Dani Rodrik has a lovely short piece up at Project Syndicate:
I was recently invited by two Harvard colleagues to make a guest appearance in their course on globalization. “I have to tell you,” one of them warned me beforehand, “this is a pretty pro-globalization crowd.” In the very first meeting, he had asked the students how many of them preferred free trade to import restrictions; the response was more than 90%.
…
…maybe they did not understand how trade really works. After all, when I met with them, I posed the same question in a different guise, emphasizing the likely distributional effects of trade. This time, the free-trade consensus evaporated – even more rapidly than I had anticipated.
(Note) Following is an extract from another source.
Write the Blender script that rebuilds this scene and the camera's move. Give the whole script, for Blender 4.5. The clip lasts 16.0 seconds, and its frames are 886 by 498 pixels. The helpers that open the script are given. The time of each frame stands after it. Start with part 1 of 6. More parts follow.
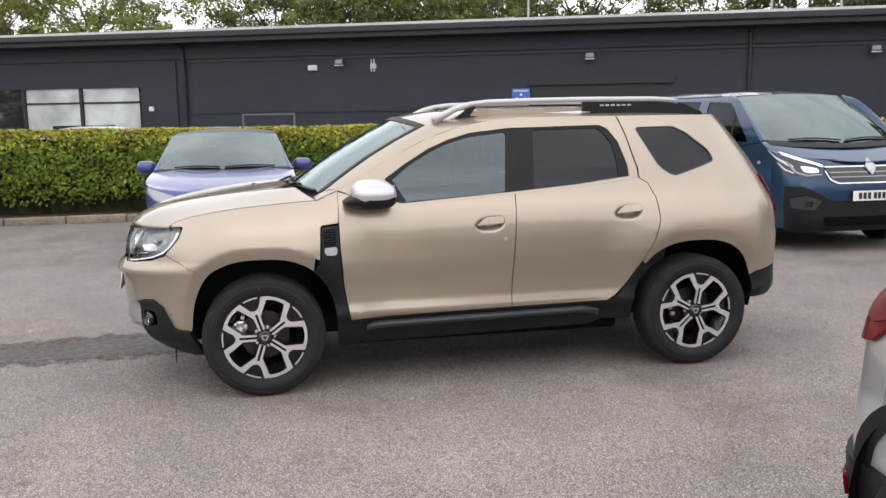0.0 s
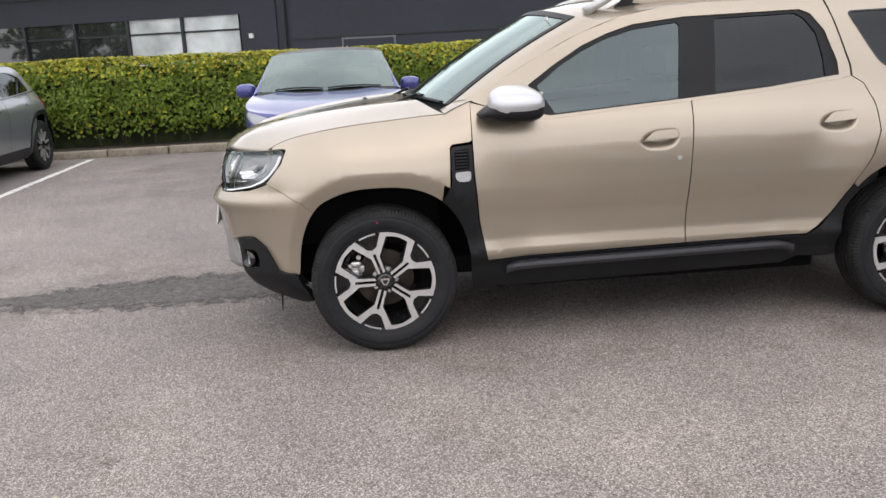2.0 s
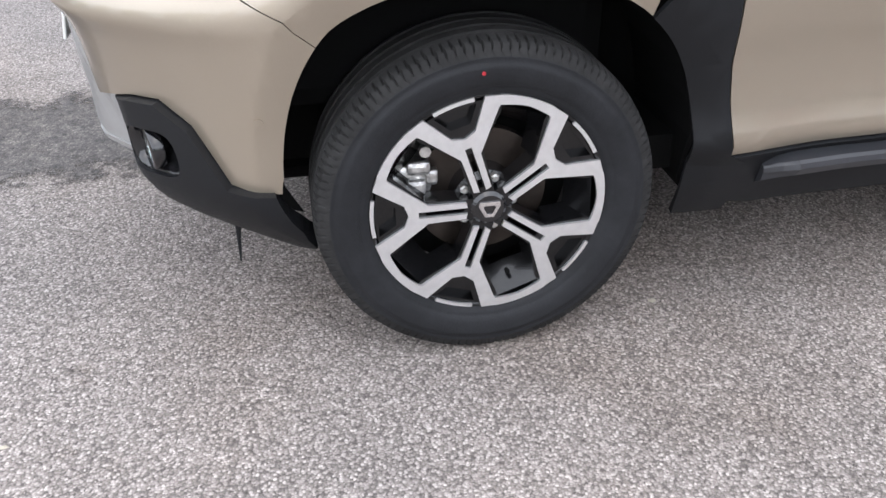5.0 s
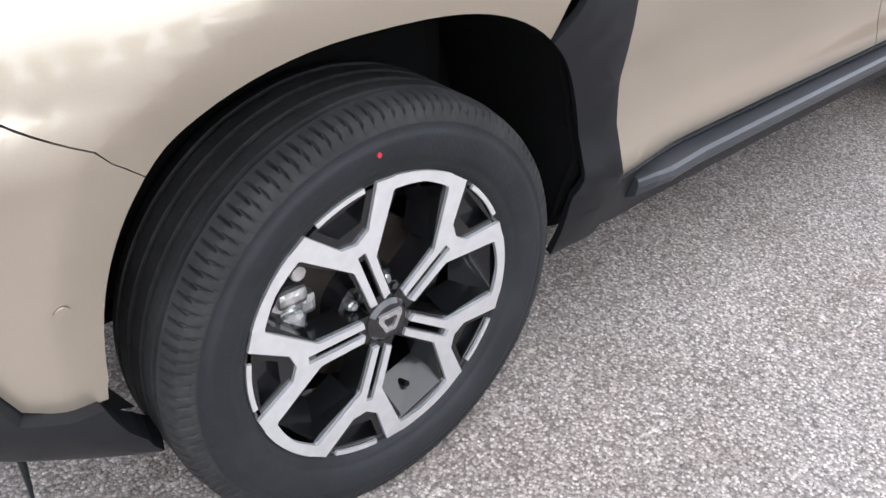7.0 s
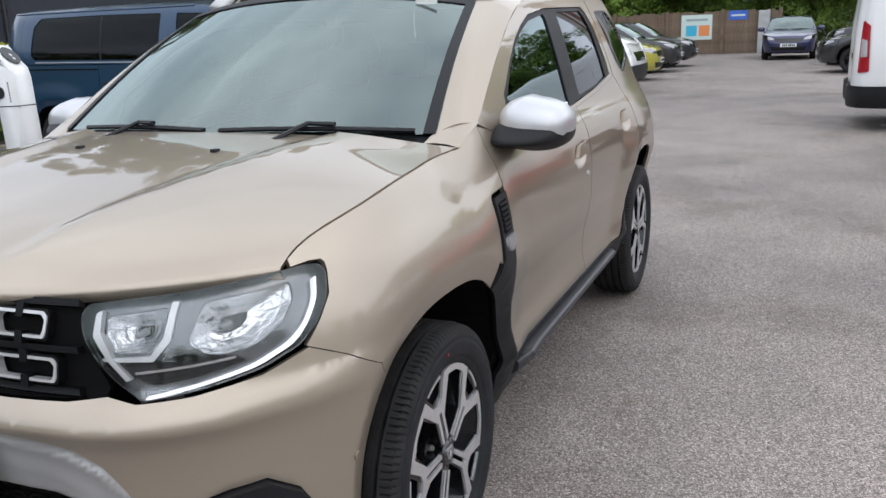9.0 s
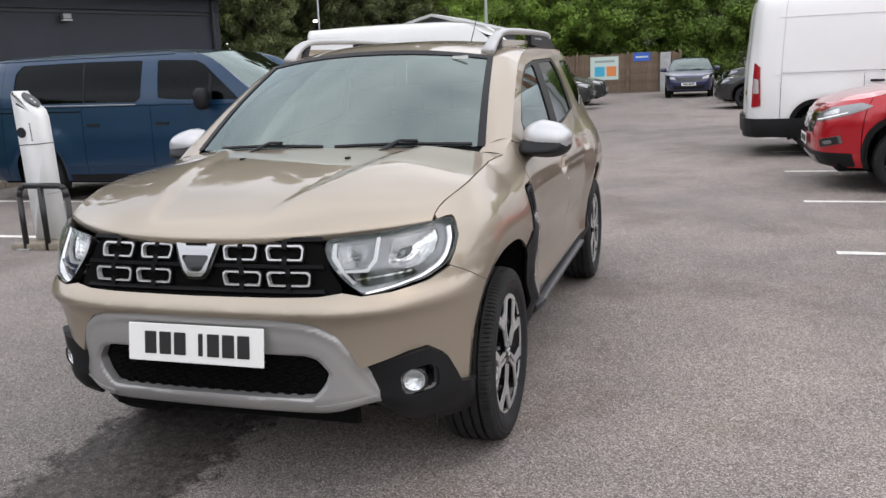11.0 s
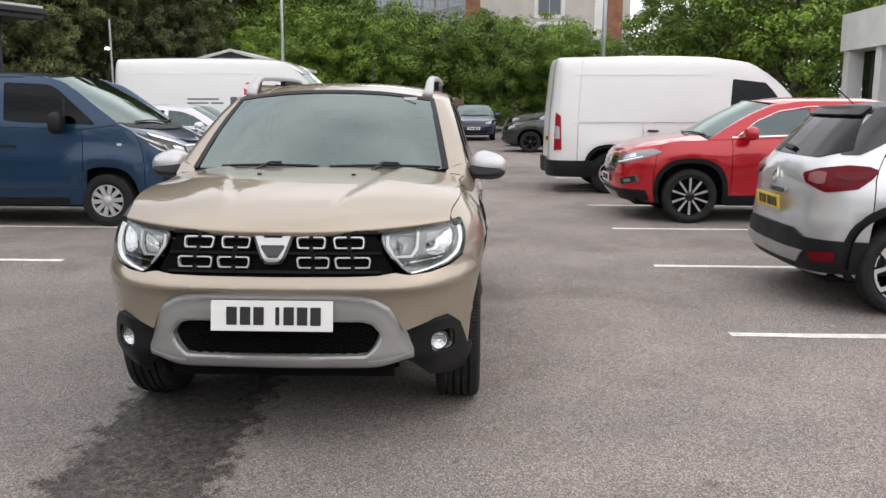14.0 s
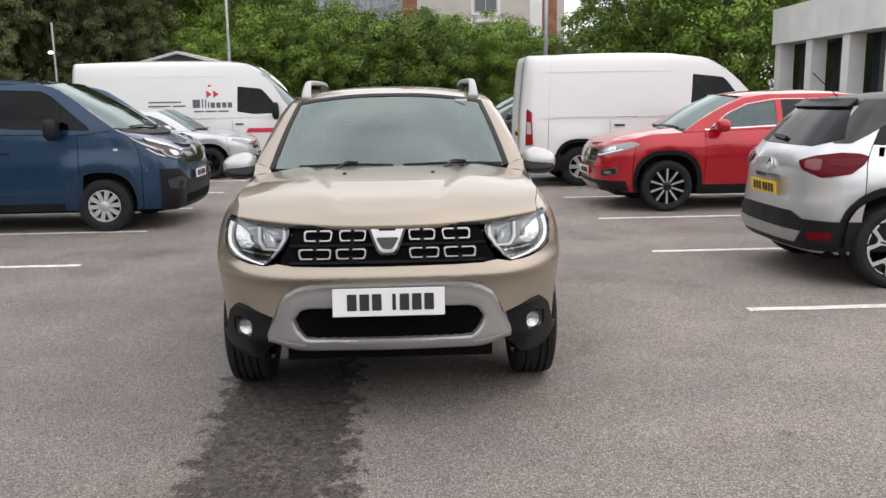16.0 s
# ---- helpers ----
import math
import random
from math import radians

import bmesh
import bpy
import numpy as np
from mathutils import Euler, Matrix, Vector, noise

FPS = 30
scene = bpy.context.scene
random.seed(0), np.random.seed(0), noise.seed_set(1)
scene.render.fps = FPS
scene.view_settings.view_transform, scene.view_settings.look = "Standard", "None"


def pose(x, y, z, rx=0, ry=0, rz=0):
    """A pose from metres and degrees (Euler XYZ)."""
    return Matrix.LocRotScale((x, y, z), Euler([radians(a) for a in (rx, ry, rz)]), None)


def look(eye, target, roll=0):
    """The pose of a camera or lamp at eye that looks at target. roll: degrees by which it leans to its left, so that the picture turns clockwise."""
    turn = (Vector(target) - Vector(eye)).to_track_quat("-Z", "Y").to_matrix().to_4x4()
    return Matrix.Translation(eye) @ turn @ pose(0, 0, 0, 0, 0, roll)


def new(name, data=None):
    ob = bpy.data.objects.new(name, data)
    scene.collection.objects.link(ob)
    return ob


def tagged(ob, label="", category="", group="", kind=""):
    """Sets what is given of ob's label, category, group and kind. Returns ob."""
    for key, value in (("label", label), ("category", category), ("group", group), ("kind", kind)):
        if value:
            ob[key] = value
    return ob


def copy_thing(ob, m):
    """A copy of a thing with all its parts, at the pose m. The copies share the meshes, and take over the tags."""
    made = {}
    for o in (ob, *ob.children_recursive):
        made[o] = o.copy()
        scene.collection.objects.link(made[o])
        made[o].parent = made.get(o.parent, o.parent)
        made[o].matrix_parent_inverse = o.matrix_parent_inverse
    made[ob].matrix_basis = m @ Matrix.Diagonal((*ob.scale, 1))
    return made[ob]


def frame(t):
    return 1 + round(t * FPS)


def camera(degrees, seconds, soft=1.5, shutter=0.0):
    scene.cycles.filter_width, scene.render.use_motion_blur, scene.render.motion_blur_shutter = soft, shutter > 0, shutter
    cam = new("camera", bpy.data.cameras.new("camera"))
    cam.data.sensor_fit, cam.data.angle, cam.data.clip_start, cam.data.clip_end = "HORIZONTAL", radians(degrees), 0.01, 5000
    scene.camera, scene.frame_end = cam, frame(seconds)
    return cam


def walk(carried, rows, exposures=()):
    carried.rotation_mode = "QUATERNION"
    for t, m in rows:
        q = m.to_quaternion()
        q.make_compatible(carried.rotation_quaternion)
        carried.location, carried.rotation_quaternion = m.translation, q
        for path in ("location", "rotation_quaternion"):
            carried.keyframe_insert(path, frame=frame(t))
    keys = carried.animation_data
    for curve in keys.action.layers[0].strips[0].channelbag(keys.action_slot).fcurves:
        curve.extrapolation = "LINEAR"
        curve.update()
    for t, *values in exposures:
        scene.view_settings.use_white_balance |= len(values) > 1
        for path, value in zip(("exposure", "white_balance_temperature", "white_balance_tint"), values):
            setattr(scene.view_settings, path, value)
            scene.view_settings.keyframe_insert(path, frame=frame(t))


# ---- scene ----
cam = camera(55.5, 16.0)
PATH = [
    (0, (0.075, -5.66, 1.576), (0.469, -3.724, 1.269), -0.8),
    (0.5, (0.063, -5.581, 1.572), (0.448, -3.651, 1.213), -0.7),
    (1, (0.027, -5.379, 1.533), (0.389, -3.452, 1.138), -0.3),
    (1.5, (-0.031, -5.132, 1.506), (0.214, -3.193, 1.08), -2.1),
    (2, (-0.019, -4.745, 1.431), (0.134, -2.807, 0.961), -2.7),
    (2.5, (-0.068, -4.299, 1.380), (0.042, -2.379, 0.830), -1.5),
    (3, (-0.187, -3.881, 1.364), (-0.064, -1.991, 0.721), -2.1),
    (3.5, (-0.197, -3.395, 1.281), (-0.050, -1.534, 0.564), -2.0),
    (4, (-0.268, -2.998, 1.246), (-0.07, -1.195, 0.403), -0.6),
    (6.5, (-0.456, -1.691, 1.101), (0.28, -0.287, -0.117), -1.9),
    (7, (-0.593, -1.675, 1.134), (0.507, -0.414, 0.038), 0.6),
    (7.5, (-0.882, -1.728, 1.221), (0.532, -0.62, 0.342), 0.5),
    (8, (-1.175, -1.663, 1.281), (0.46, -0.772, 0.553), 0.1),
    (8.5, (-1.531, -1.633, 1.363), (0.225, -0.912, 0.732), -0.4),
    (9, (-1.857, -1.695, 1.442), (-0.086, -0.915, 0.939), -2.2),
    (9.5, (-2.196, -1.698, 1.462), (-0.381, -0.966, 1.054), -2.8),
    (10, (-2.558, -1.673, 1.490), (-0.716, -1.004, 1.093), -2.4),
    (12.5, (-3.834, -1.467, 1.49), (-1.942, -0.977, 1.069), -1.9),
    (13, (-4.021, -1.311, 1.508), (-2.099, -0.911, 1.126), -0.6),
    (13.5, (-4.151, -1.045, 1.523), (-2.196, -0.785, 1.186), -1.4),
    (14, (-4.278, -0.844, 1.512), (-2.309, -0.774, 1.17), 0.2),
    (14.5, (-4.428, -0.636, 1.527), (-2.461, -0.625, 1.162), 0.2),
    (15, (-4.493, -0.391, 1.528), (-2.518, -0.393, 1.216), 0.2),
    (15.5, (-4.544, -0.183, 1.548), (-2.569, -0.242, 1.239), -1.1),
    (16, (-4.655, -0.093, 1.54), (-2.687, -0.177, 1.191), -0.9),
]
walk(cam, [(t, look(eye, target, roll)) for t, eye, target, roll in PATH],
     [(0, .2, 6600, 14), (3, .25, 6500, 14), (4.2, .48, 6250, 13), (6.3, 1.22, 6000, 12), (7, 1.22, 6000, 12), (7.5, .74, 6050, 12), (8, .38, 6050, 11), (8.5, .2, 6050, 11), (9, .1, 6150, 12), (10, .05, 6350, 14), (12.5, .03, 6600, 14), (16, -.01, 6700, 14)])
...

I began the class by asking students whether they would approve of my carrying out a particular magic experiment. I picked two volunteers, Nicholas and John, and told them that I was capable of making $200 disappear from Nicholas’s bank account – poof! – while adding $300 to John’s. This feat of social engineering would leave the class as a whole better off by $100. Would they allow me to carry out this magic trick?
This remind me of similar thought experiment about standards. E.g. if two countries have incompatible standards. For example which measurement system they use, which side of the road they drive on, or how their electric grid works. Obviously they can eliminate the resulting friction if one of them switches. And, after the switch both countries will benefit from increased GDP growth. But here’s the rub: only one country will pay the switching costs. Thus it will suffer a setback. Why would any country ever switch? Market or regulatory power presumably, and that’s likely to make ’em bitter.
Related: I saw this term go by: “sticky coordination.” People talk about “sticky prices,” e.g. that when we have economic downturns some prices adapt more quickly than others. But really that’s nothing compared to how hard it is to shift how things are coordinated. Coordination is much more embedded.